> **INFORMATION GIVEN**:
|---|
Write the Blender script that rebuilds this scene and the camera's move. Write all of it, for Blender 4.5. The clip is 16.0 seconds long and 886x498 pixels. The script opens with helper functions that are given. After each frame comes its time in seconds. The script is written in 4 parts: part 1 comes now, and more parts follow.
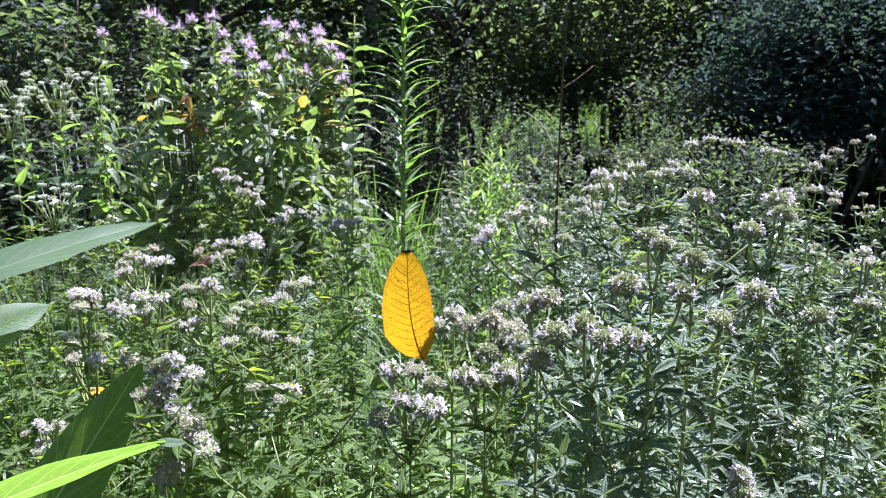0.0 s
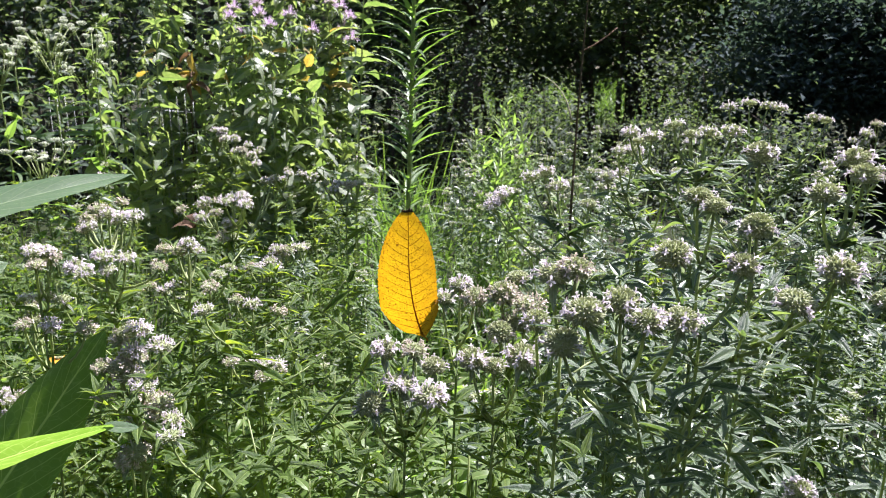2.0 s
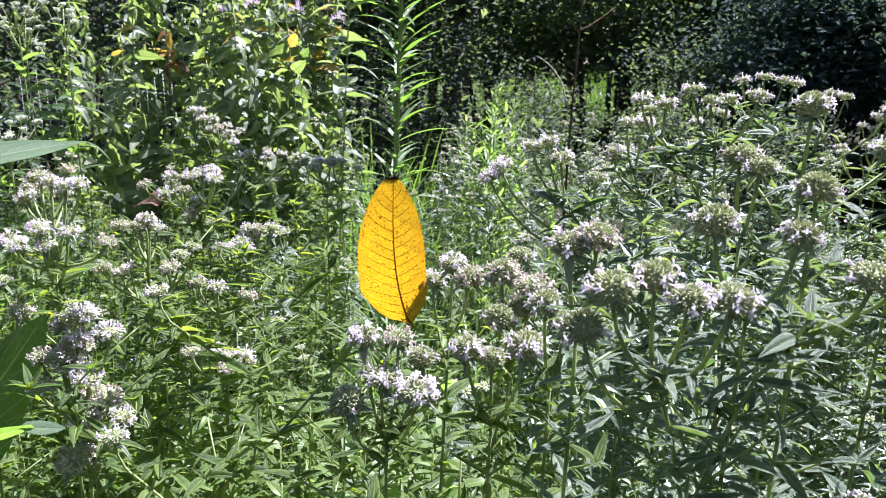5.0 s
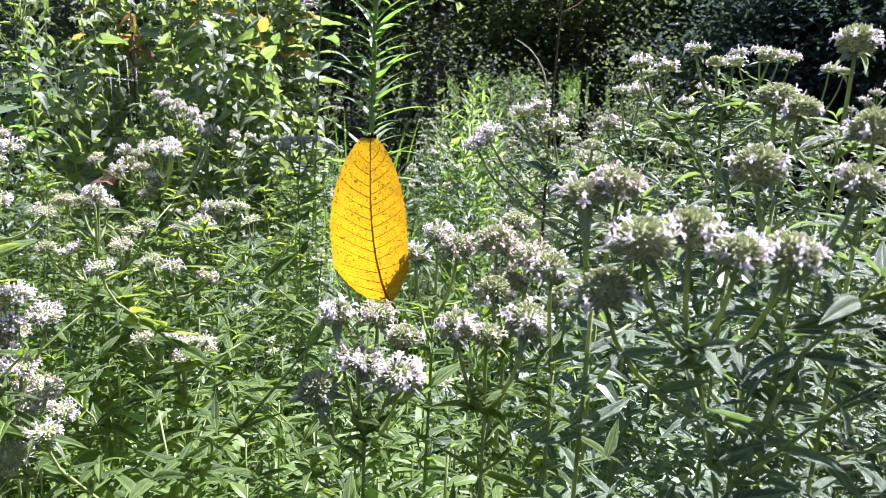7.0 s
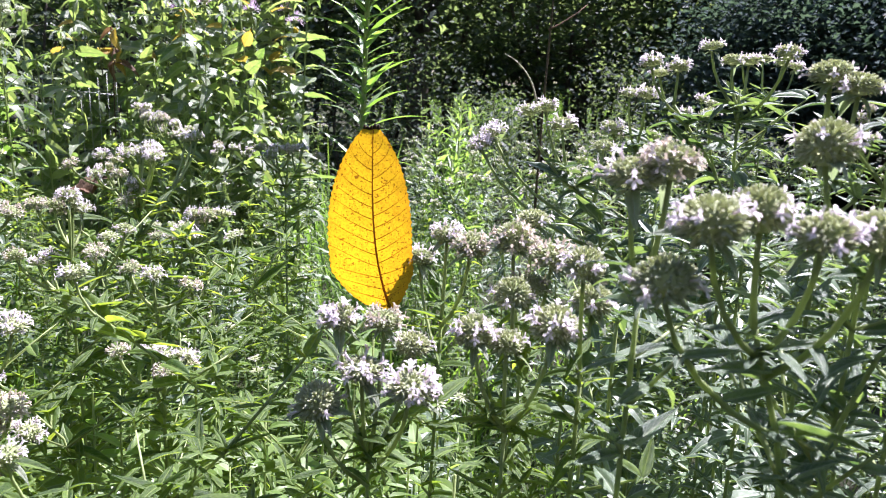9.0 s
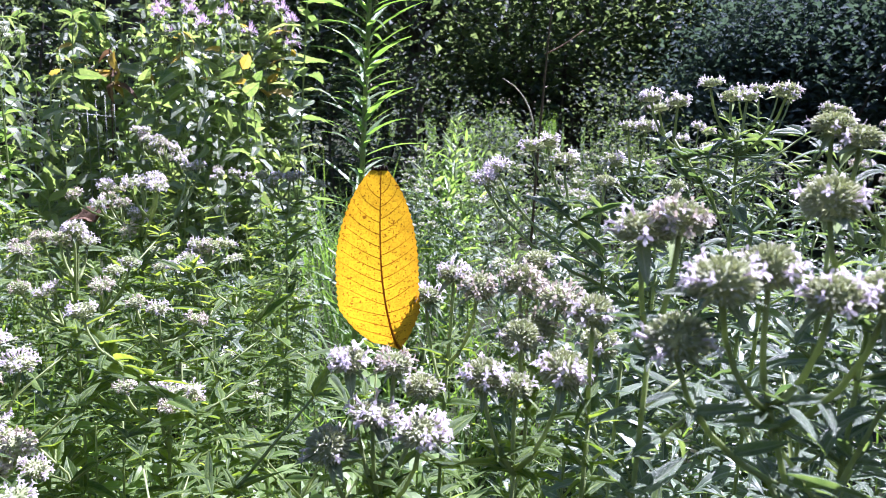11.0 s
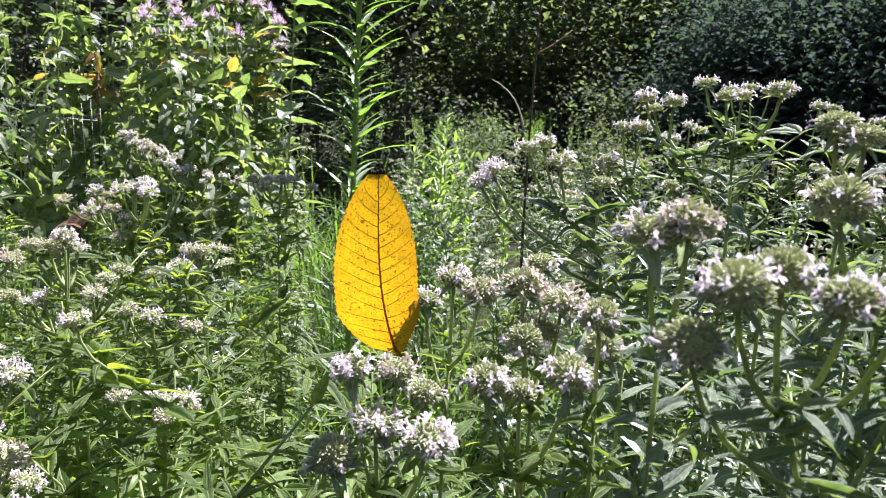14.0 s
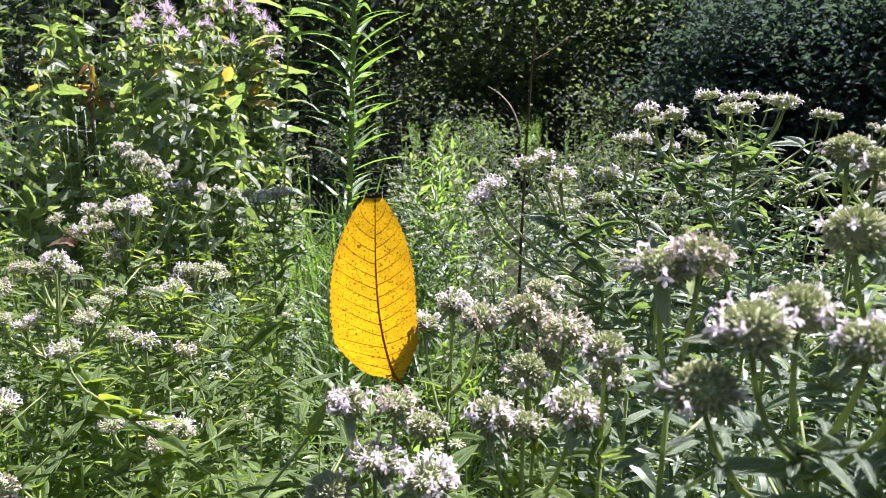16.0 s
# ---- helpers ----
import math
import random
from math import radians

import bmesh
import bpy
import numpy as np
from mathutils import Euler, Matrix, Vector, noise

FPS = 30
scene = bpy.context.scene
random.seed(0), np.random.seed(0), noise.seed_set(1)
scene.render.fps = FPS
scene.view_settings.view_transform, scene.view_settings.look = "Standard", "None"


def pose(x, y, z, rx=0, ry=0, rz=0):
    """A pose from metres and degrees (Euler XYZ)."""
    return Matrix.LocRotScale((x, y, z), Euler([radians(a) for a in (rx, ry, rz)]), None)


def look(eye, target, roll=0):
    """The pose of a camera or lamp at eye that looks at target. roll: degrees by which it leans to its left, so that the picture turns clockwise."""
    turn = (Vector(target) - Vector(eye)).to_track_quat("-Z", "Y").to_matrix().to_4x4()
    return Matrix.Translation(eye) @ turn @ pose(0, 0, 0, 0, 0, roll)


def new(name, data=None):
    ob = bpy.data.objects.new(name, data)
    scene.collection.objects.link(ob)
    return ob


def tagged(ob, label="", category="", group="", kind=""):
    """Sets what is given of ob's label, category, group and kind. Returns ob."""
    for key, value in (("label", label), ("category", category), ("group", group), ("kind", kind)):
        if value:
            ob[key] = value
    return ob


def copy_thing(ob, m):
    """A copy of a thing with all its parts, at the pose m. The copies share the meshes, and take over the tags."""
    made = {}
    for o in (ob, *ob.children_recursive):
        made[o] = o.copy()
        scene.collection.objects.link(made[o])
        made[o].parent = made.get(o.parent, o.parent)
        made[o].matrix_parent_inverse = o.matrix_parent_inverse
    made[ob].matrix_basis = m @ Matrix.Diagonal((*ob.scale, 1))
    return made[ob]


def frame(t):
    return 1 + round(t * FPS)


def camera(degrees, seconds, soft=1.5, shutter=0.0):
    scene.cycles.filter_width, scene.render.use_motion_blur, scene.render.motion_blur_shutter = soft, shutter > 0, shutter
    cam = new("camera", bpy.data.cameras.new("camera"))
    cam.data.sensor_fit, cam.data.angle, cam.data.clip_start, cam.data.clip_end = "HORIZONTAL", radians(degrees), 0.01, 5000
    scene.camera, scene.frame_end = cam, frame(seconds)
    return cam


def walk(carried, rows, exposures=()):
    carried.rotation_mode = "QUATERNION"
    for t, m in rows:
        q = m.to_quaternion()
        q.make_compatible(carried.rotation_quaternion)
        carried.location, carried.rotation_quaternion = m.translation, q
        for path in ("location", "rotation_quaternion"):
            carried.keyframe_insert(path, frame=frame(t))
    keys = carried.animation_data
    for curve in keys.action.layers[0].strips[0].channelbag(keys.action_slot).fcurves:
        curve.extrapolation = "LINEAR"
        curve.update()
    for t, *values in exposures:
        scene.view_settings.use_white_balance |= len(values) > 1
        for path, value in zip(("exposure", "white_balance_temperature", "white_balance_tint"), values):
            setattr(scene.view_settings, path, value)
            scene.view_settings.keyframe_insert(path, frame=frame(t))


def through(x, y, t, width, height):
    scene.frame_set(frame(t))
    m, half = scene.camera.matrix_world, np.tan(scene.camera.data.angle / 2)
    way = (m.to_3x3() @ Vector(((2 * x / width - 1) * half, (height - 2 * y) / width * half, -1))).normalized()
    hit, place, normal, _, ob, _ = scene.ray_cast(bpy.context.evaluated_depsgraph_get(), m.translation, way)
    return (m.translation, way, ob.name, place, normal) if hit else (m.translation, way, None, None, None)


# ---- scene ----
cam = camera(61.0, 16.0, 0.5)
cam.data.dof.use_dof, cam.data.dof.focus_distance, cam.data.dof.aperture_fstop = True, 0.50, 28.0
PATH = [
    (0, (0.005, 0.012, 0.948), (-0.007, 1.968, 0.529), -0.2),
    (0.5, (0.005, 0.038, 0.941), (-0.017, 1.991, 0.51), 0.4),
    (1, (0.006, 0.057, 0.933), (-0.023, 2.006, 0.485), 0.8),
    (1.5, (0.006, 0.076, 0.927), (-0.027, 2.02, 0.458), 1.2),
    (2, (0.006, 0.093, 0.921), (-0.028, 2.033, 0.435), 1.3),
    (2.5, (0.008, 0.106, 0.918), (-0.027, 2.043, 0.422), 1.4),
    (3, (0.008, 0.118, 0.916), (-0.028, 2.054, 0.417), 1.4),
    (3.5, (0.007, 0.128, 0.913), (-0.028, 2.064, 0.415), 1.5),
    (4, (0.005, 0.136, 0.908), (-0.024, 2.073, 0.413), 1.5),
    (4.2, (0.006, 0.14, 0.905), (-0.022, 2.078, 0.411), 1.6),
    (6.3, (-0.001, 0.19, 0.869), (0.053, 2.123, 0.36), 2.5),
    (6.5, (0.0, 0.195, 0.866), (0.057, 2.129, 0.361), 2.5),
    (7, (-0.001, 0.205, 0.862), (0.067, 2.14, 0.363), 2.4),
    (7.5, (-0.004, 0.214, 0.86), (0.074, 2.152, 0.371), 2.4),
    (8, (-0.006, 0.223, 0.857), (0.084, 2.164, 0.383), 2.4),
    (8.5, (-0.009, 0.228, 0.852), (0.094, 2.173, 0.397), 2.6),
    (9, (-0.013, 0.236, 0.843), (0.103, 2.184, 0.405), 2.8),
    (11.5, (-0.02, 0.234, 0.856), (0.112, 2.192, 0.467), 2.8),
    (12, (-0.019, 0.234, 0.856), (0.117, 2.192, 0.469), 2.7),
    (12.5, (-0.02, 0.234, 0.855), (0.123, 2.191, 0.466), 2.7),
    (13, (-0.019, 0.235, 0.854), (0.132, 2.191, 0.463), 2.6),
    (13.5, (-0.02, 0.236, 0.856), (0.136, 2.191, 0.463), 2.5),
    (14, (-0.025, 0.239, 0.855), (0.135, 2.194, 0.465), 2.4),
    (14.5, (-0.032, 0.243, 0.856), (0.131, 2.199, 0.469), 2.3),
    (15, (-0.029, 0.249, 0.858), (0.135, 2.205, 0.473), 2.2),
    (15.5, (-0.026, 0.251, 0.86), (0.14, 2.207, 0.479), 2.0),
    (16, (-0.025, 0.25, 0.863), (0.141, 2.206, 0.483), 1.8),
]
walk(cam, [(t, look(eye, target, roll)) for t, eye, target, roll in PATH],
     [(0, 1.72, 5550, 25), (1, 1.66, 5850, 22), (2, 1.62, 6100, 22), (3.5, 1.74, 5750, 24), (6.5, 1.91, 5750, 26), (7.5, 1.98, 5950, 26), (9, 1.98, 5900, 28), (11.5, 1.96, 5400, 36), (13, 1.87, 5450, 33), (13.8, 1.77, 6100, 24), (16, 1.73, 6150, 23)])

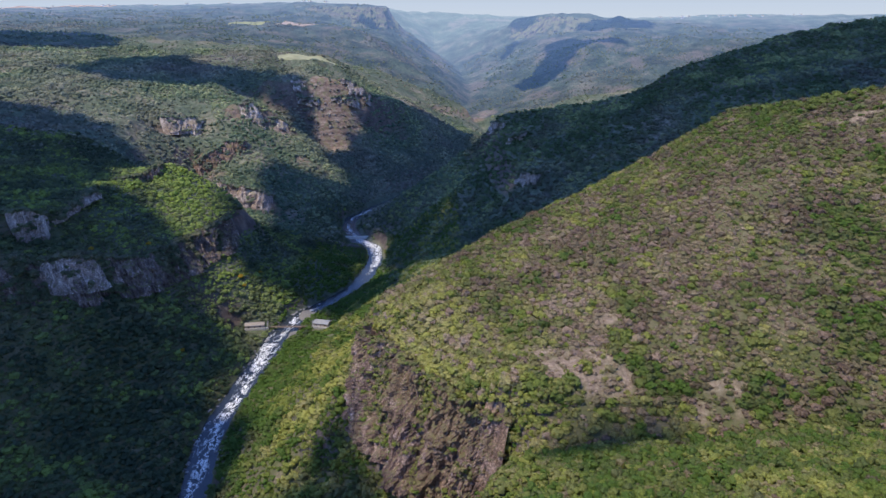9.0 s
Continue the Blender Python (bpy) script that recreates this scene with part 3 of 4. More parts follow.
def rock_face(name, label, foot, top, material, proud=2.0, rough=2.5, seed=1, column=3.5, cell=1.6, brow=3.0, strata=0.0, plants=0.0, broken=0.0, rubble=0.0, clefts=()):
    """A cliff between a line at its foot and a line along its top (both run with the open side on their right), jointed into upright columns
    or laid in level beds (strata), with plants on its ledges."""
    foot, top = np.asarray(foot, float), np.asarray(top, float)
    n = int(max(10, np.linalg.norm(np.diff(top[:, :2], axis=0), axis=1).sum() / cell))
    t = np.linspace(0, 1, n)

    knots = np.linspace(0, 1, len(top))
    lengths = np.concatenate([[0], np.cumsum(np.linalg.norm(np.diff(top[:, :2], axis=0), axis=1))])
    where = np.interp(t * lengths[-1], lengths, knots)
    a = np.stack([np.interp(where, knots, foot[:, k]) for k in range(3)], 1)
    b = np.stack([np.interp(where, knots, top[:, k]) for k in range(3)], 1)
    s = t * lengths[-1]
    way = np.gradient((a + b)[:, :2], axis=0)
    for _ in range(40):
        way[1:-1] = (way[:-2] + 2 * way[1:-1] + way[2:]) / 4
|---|
> **PROBLEM TO SOLVE**: Copy exactly the lines from the first line of the records above through the line with "from math import radians", both included, and nothing else. Pictures stay out.

> **COMPLETED TASK**:
Write the Blender script that rebuilds this scene and the camera's move. Write all of it, for Blender 4.5. The clip is 16.0 seconds long and 886x498 pixels. The script opens with helper functions that are given. After each frame comes its time in seconds. The script is written in 4 parts: part 1 comes now, and more parts follow.
0.0 s
2.0 s
5.0 s
7.0 s
9.0 s
11.0 s
14.0 s
16.0 s
# ---- helpers ----
import math
import random
from math import radians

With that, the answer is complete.